DISCOMS get to exit expensive PPAs?
The Centre plans to allow DISCOMS to exit PPAs signed with old thermal power plants – that sell power at higher tariffs – to offtake cheaper power from energy efficient coal plants and fulfil their renewable purchase obligations (RPOs).
China to streamline coal capacity
China plans to consolidate (by 2020) its fragmented, 4000-odd coal mining firms into a number of “super large” miners, each capable of producing more than 100 MT annually. The move will eliminate approximately 800 MT of “inefficient and outdated” capacity, and instead bring online 500 MT of advanced capacity.
UK’s 2025 coal phase-out deadline
UK will phase out all its coal fired power plants by October 2025 in a further boost to meeting its Paris Accord commitments. Like in India, the decision is influenced by the very high cost of retro-fitting existing plants with carbon capture technologies.
Norway to allow oil and gas drilling in the Arctic
A Norwegian court has ruled against environmentalists’ pleas of not allowing the Norwegian government to grant oil drilling licences off the country’s arctic coast, effectively paving way for Big Oil to start drilling in the planet’s most ecologically sensitive and vulnerable region. The ruling surprisingly follows the Norwegian pension fund’s decision to divest from oil and gas.

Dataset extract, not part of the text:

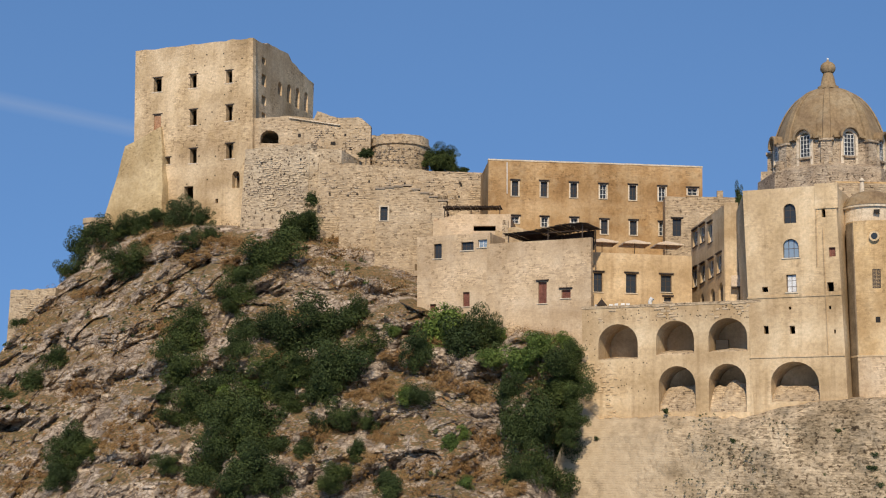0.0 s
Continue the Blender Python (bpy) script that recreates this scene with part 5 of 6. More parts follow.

In the US too, the Trump administration has been doling out licences to oil firms to drill in federal oil fields off the coast of California, with 17% more drilling permits issued since 2012. Governor Jerry Brown – under whose leadership there has reportedly been a 67% jump in the number of wells drilled and completed – is being urged to halt any expansion in oil drilling and fossil fuel use in California.